Look, we know that main goal of the church isn’t to increase giving – it’s to make disciples. However, we also know the church employs people to go and make disciples – people to put on and host events, people to pay bills to keep the lights on in a shared community space, and many more. This doesn’t have to be a taboo topic. Does more money mean more disciples? Absolutely not. However, we would argue it can help.

1. More Recurring Givers

At GivFlow, we house a lot of data. I mean a lot. That means we have access to insights you might not know. It is an UNDENIABLE fact that recurring givers lapse less often, and give more frequently throughout the year. Simple as that. If we look at your churches giving as a formula, we could potentially summarize it like this;

Contributions * Average Donation Amount = Total Giving

– Proprietary GivFlow formula 😉

So in the simplest of terms, we know that increasing the number of contributions you receive, will increase total giving. Recurring givers give more contributions over the year. If you increase the number of recurring donations, your giving will go up.

2. Failed Donations

We shouldn’t have to list this one, but we have to. The reason being? Churches lose out on thousands of dollars every year because they don’t check in on failed donations. What’s a failed donation? A failed donation is gift a donor has attempted to give, but failed for a variety of reasons (e.g. card expired, insufficient funds, bank declined, etc…).

These are donors that are actively trying to give to your church, but for semantic reasons, they can’t. Here’s the thing, though, Planning Center will let them know their donation failed! This is great! Planning Center takes care of it for me! Well sort of. Assuming the email doesn’t get flagged as spam and they actually see it (50% chance optimistically), all of your donors are going to be like “what’s Planning Center?”, and then proceed to mark it as spam.

If you’re a Givflow subscriber, you know we already make a big deal about failed donations and notify you every week/month on failed gifts, but if you’re not, I encourage you to go in and check on the number of failed gifts at your church.
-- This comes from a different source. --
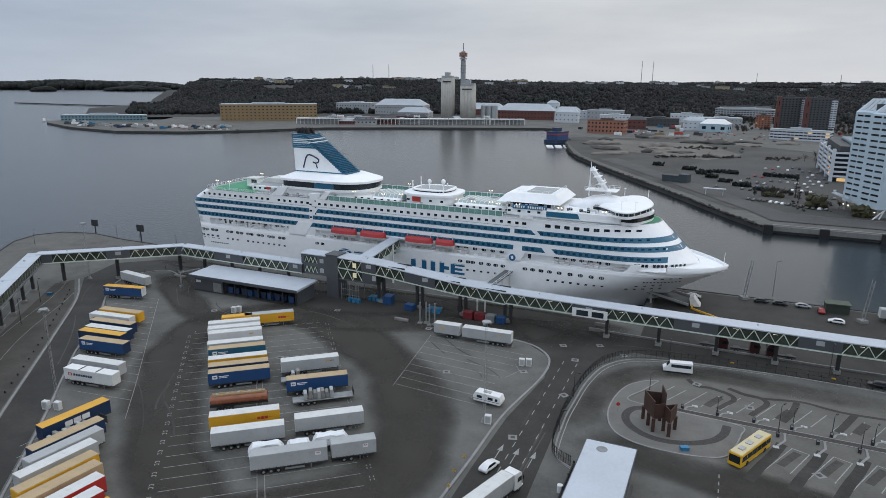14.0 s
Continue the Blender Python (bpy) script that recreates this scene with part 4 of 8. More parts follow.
bm = bmesh.new()
prism(bm, scaled(lo, 0.93), 26.0, 31.0)
part("lounge_base", bm, M_ship, ship)
bm = bmesh.new()
prism(bm, scaled(lo, 0.975), 29.2, 31.4)
part("lounge_window", bm, M_glass_dark, ship, "dark glazing round the lounge")
bm = bmesh.new()
a = [bm.verts.new((x, y, 31.4)) for x, y in scaled(lo, 1.03)]
b = [bm.verts.new((x, y, 32.2)) for x, y in scaled(lo, 1.03)]
c = [bm.verts.new((x, y, 34.0)) for x, y in scaled(lo, 0.72, -1.5)]
n = len(a)
for r0, r1 in ((a, b), (b, c)):
    for i in range(n):
        bm.faces.new((r0[i], r0[(i + 1) % n], r1[(i + 1) % n], r1[i]))
bm.faces.new(c)
bm.faces.new(a[::-1])
part("lounge_roof", bm, M_ship, ship, "white overhanging lounge roof", smooth=False)
bm = bmesh.new()
prism(bm, scaled(lo, 1.0), 28.3, 29.2)
part("lounge_sill", bm, M_ship, ship, "white sill band below the lounge glazing")
bm = bmesh.new()
box(bm, lx(28.0), lx(36.5), -11.8, -11.0, 29.3, 31.3)
part("lounge_panel", bm, M_blue, ship, "blue panel in the lounge glazing")
# deck houses
DECKHOUSE = [("deck_house", -2.6, 12.5, -10.5, 10.5, 26.0, 28.4), ("deck_house", 44, 62, -9.5, 9.5, 26.0, 27.0),
             ("deck_house", 83.5, 104, -9.0, 9.0, 26.0, 27.4), ("deck_house", 104, 118, -12.6, 12.6, 26.0, 28.6), ("deck_house", 116, 141, -13.0, 13.0, 26.0, 28.8)]
for nm, x0, x1, y0, y1, z0, z1 in DECKHOUSE:
    bm = bmesh.new()
    box(bm, lx(x0), lx(x1), y0, y1, z0, z1)
    bevel(bm, 0.3, 1)
    part(nm, bm, M_ship, ship)
def oval(cx, rx, ry, n=28, p=0.7):
    out = []
    for k in range(n):
        c, s_ = math.cos(2 * math.pi * k / n), math.sin(2 * math.pi * k / n)
        out.append((lx(cx) + rx * math.copysign(abs(c) ** p, c), ry * math.copysign(abs(s_) ** p, s_)))
    return out


for nm, k, z0, z1, m_, lab in (("drum_base", 0.96, 26.0, 28.9, M_ship, ""), ("drum_house", 1.03, 28.9, 29.7, M_ship, "rounded white deck house"), ("drum_window", 0.72, 30.1, 30.6, M_glass_dark, "dark clerestory window strip"), ("drum_top", 0.75, 30.6, 31.0, M_ship, "white drum roof")):
    bm = bmesh.new()
    prism(bm, oval(72.4, 10.2 * k, 9.2 * k), z0, z1)
    part(nm, bm, m_, ship, lab)
bm = bmesh.new()
a, b = [[bm.verts.new((x, y, z)) for x, y in oval(72.4, 10.2 * k, 9.2 * k)] for k, z in ((1.03, 29.7), (0.76, 30.15))]
for i in range(28):
    bm.faces.new((a[i], a[(i + 1) % 28], b[(i + 1) % 28], b[i]))
bm.faces.new(b)
part("drum_shoulder", bm, M_ship, ship)
bm = bmesh.new()
box(bm, lx(67.6), lx(70.8), -9.1, -8.6, 27.0, 28.7)
part("red_sign", bm, M_red, ship, "red panel on the deck house")
for x0, x1, y, z, n in ((-1.0, 11.5, -10.55, 27.3, 6), (44.5, 61, -9.55, 26.6, 7), (84, 103, -9.05, 26.8, 9), (105, 115, -12.65, 27.6, 4), (66, 79, -8.86, 27.6, 4)):
    for x in np.linspace(x0, x1, n):
        bm = bmesh.new()
        box(bm, lx(x) - 0.5, lx(x) + 0.5, y - 0.04, y + 0.04, z - 0.35, z + 0.35)
        part("deck_window", bm, M_glass_dark, ship)
bm = bmesh.new()
for x0, x1 in ((44, 62), (84, 104)):
    for y in (-13.2, 13.2):
        for x in np.arange(x0, x1, 2.2):
            box(bm, lx(x) - 0.35, lx(x) + 0.35, y - 0.9, y + 0.9, 26.0, 26.45)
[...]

So what’s the solution? Email them from your church account (someone from the church in which they are familiar with). Let them know that their gift failed, and you would love to walk them through getting it set back up if they wanted. If you don’t here back, CALL THEM! I get it, you’re busy. However, what if ONE phone call recovered $100 gift. 15 minutes of your time (max), for that gift. Not to mention all the future gifts.
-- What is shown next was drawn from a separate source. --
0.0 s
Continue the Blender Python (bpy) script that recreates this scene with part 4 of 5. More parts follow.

2a. Failed Recurring Gifts

In GivFlow, we make a HUGE deal about these. Why? Because every failed recurring gift is future lost income. Let me explain; If I have a recurring bi-monthly gift (e.g. 15th and 30th) for $100, and my recurring gift fails on the 15th, that’s $100 lost. Why? Because by the time I get around to fixing it, 9 times out of 10, I don’t go back and make up the gifts that I missed. So if I miss the 15th, the 30th, and then I miss the next 2 months before someone calls me, there’s a 90% chance you just missed out on $600.

What’s my point? MAKE FAILED DONATIONS A PRIORITY AT YOUR CHURCH!